⟨

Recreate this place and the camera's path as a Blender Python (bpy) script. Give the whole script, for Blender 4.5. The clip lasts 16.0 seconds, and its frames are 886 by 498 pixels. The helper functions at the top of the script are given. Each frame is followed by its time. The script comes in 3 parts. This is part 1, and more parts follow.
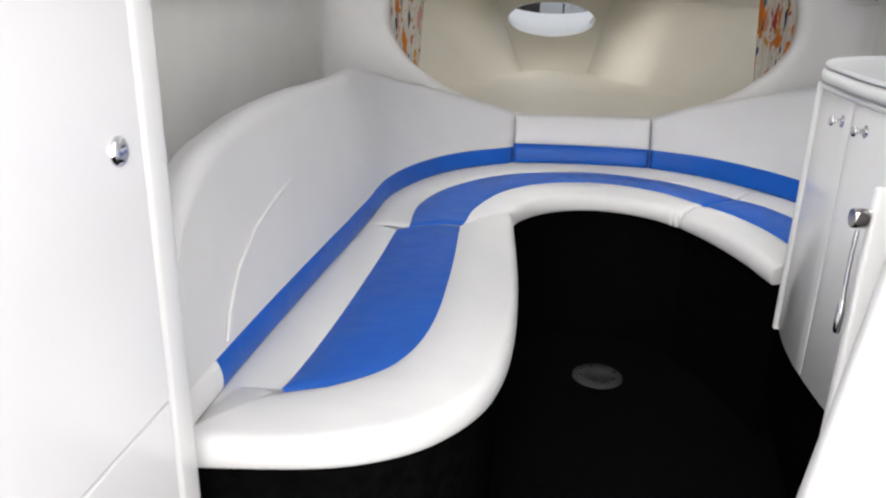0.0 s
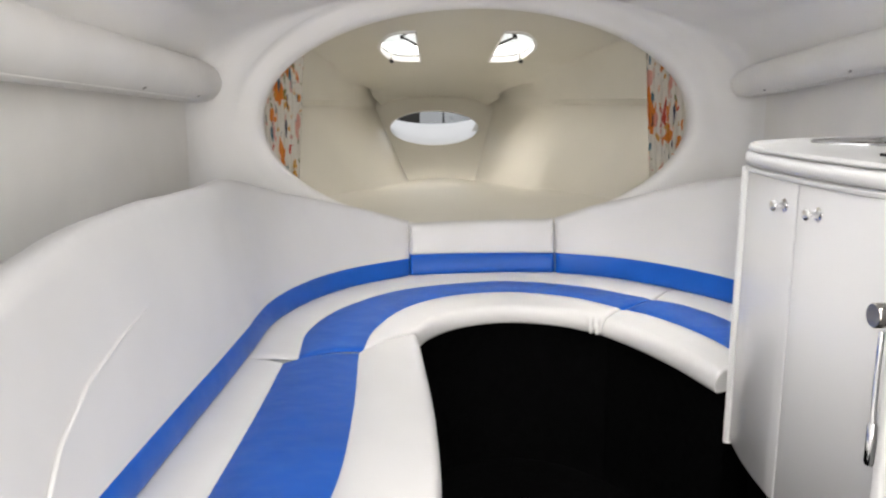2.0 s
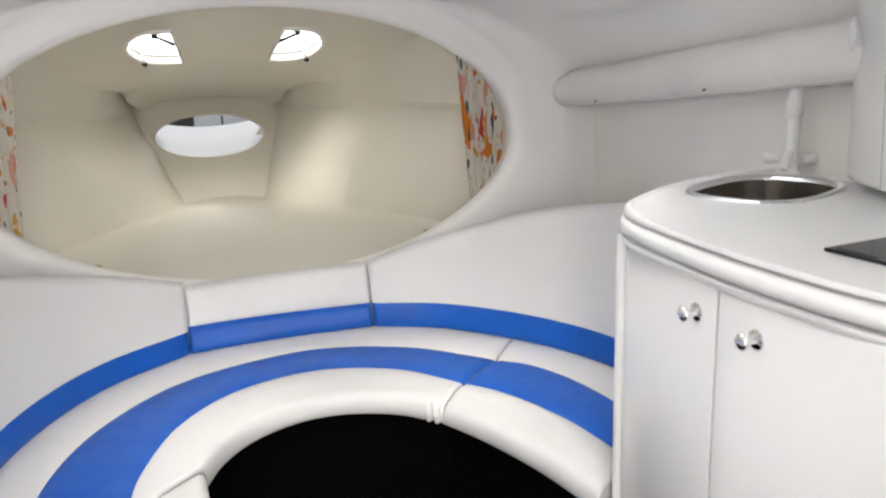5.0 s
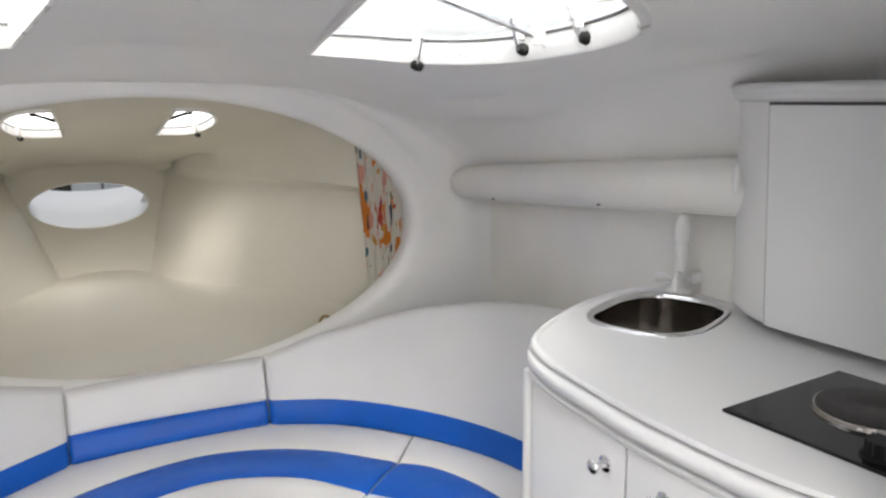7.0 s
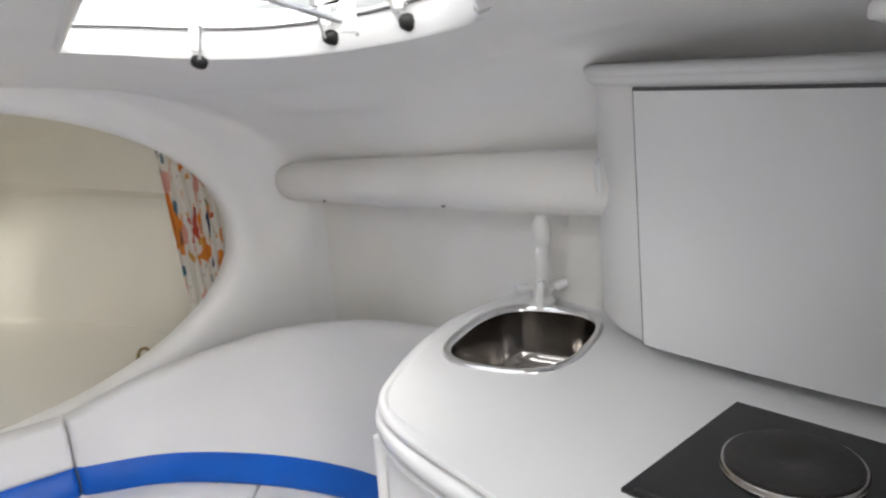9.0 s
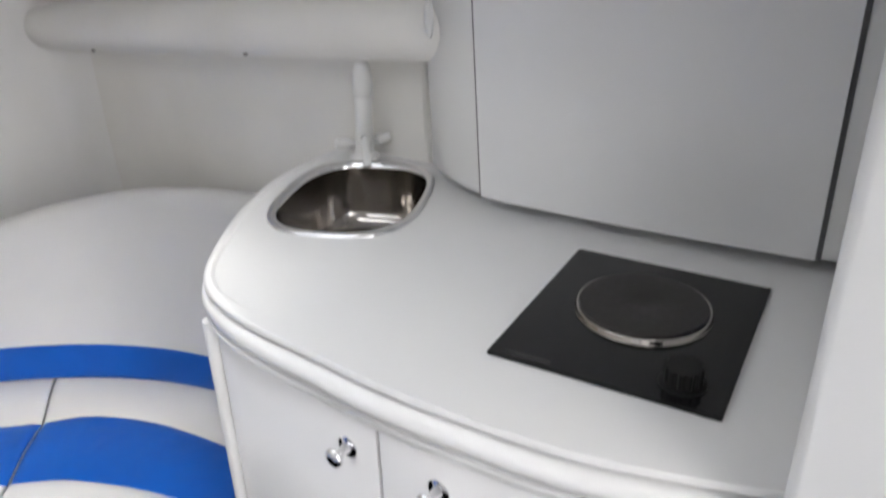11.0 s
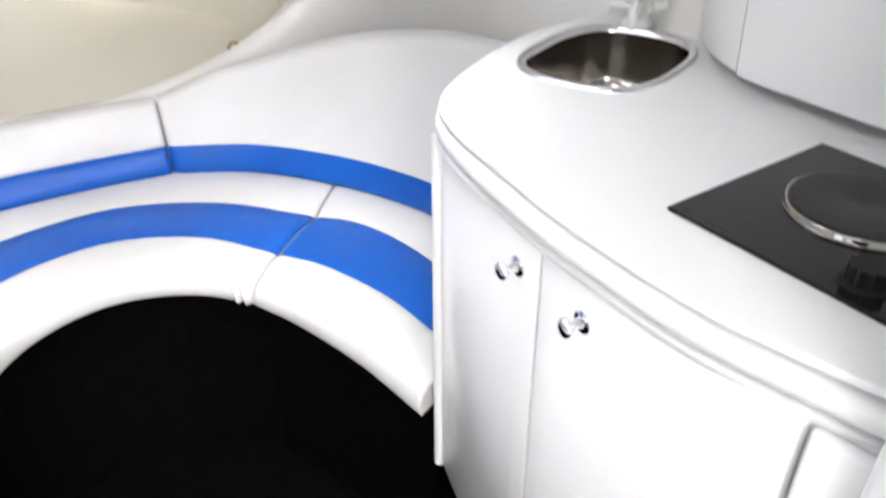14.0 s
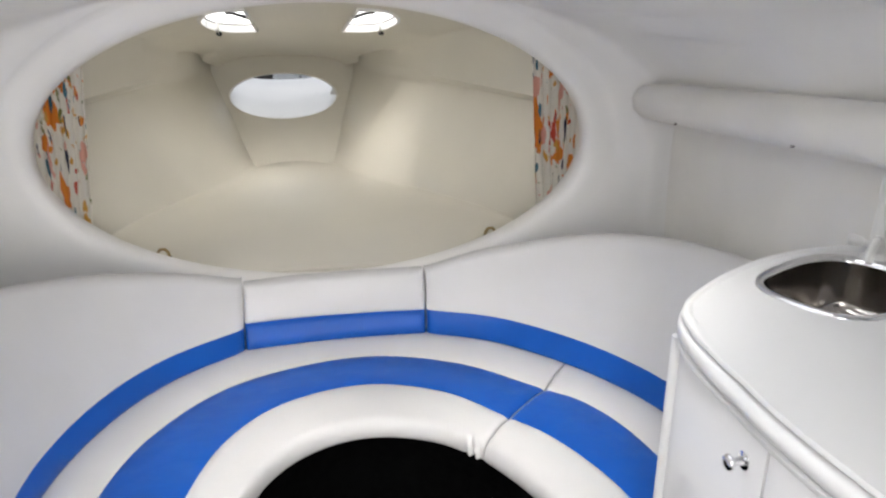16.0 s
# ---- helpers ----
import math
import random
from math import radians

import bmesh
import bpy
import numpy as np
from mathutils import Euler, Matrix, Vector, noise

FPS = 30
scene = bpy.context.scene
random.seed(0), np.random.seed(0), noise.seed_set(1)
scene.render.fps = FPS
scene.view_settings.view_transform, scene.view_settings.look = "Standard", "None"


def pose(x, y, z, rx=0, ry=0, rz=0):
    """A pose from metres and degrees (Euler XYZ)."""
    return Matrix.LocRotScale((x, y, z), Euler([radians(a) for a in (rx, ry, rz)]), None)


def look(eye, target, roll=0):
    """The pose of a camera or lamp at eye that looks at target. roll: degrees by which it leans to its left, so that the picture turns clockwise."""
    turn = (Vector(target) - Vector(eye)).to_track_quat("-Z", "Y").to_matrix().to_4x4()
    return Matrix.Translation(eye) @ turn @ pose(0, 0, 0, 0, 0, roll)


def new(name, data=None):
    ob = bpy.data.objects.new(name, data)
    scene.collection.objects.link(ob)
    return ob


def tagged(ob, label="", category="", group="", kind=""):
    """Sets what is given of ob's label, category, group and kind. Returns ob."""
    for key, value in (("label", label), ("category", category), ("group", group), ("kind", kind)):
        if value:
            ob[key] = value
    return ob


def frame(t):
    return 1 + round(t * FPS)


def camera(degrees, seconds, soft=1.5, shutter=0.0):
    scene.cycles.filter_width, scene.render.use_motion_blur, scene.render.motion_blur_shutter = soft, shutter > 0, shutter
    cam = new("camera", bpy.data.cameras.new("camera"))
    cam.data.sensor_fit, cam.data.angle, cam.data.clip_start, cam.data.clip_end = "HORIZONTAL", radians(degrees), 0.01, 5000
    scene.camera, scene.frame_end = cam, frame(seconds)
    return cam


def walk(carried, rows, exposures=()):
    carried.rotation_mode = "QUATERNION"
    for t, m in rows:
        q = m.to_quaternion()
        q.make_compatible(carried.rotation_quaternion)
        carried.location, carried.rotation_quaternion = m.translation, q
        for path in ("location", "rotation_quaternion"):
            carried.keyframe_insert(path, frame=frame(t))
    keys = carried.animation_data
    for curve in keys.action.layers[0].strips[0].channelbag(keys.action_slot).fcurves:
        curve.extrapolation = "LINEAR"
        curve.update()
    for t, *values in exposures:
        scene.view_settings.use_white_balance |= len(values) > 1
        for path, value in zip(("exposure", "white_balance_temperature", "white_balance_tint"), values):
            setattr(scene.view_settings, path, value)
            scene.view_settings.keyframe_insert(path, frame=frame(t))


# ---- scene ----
cam = camera(60.3, 16.0, soft=2.2, shutter=0.4)
PATH = [
    (0, (-0.209, -1.057, 1.049), (-0.425, 0.812, 0.373), 1.5),
    (0.5, (-0.196, -0.976, 1.013), (-0.388, 0.916, 0.397), -0.1),
    (1, (-0.199, -0.887, 0.975), (-0.363, 1.005, 0.348), -0.4),
    (1.5, (-0.23, -0.795, 0.966), (-0.316, 1.135, 0.448), -0.8),
    (2, (-0.269, -0.702, 0.962), (-0.2, 1.26, 0.578), -0.2),
    (2.5, (-0.257, -0.567, 0.942), (-0.116, 1.39, 0.552), 0.0),
    (3, (-0.225, -0.401, 0.907), (-0.008, 1.55, 0.524), -0.8),
    (3.5, (-0.242, -0.272, 0.9), (0.068, 1.666, 0.515), -0.3),
    (4, (-0.232, -0.135, 0.927), (0.137, 1.786, 0.509), 1.1),
    (4.5, (-0.225, -0.091, 1.008), (0.297, 1.785, 0.549), -1.0),
    (4.7, (-0.191, -0.072, 1.066), (0.354, 1.793, 0.594), -1.7),
    (6.8, (-0.217, 0.017, 1.334), (0.615, 1.786, 0.909), 0.1),
    (7, (-0.213, 0.013, 1.34), (0.644, 1.779, 0.957), -0.4),
    (7.5, (-0.21, 0.003, 1.361), (0.766, 1.712, 1.006), -0.6),
    (8, (-0.105, 0.095, 1.362), (0.897, 1.774, 0.941), -0.8),
    (10.3, (0.029, 0.392, 1.448), (1.487, 1.616, 0.836), -4.2),
    (10.5, (0.031, 0.4, 1.433), (1.507, 1.573, 0.764), -3.1),
    (11, (0.023, 0.425, 1.381), (1.469, 1.492, 0.503), -1.6),
    (11.5, (0.031, 0.431, 1.327), (1.381, 1.465, 0.275), -2.1),
    (12, (0.047, 0.421, 1.299), (1.327, 1.425, 0.135), -3.7),
    (12.5, (0.051, 0.412, 1.267), (1.238, 1.41, 0.003), -2.4),
    (13, (0.066, 0.378, 1.236), (1.086, 1.444, -0.114), -2.0),
    (13.5, (0.086, 0.328, 1.24), (0.926, 1.614, -0.041), -2.2),
    (14, (0.062, 0.27, 1.314), (0.863, 1.749, 0.231), -0.1),
    (14.5, (0.029, 0.219, 1.356), (0.746, 1.837, 0.424), -0.2),
    (15, (-0.013, 0.15, 1.383), (0.615, 1.852, 0.54), -0.1),
    (15.5, (-0.072, 0.097, 1.406), (0.398, 1.901, 0.68), 0.8),
    (16, (-0.098, 0.082, 1.435), (0.272, 1.93, 0.766), 0.4),
]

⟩

## Aim
State how many lines above contain the string "from", with no other words.

## Exercise answer
3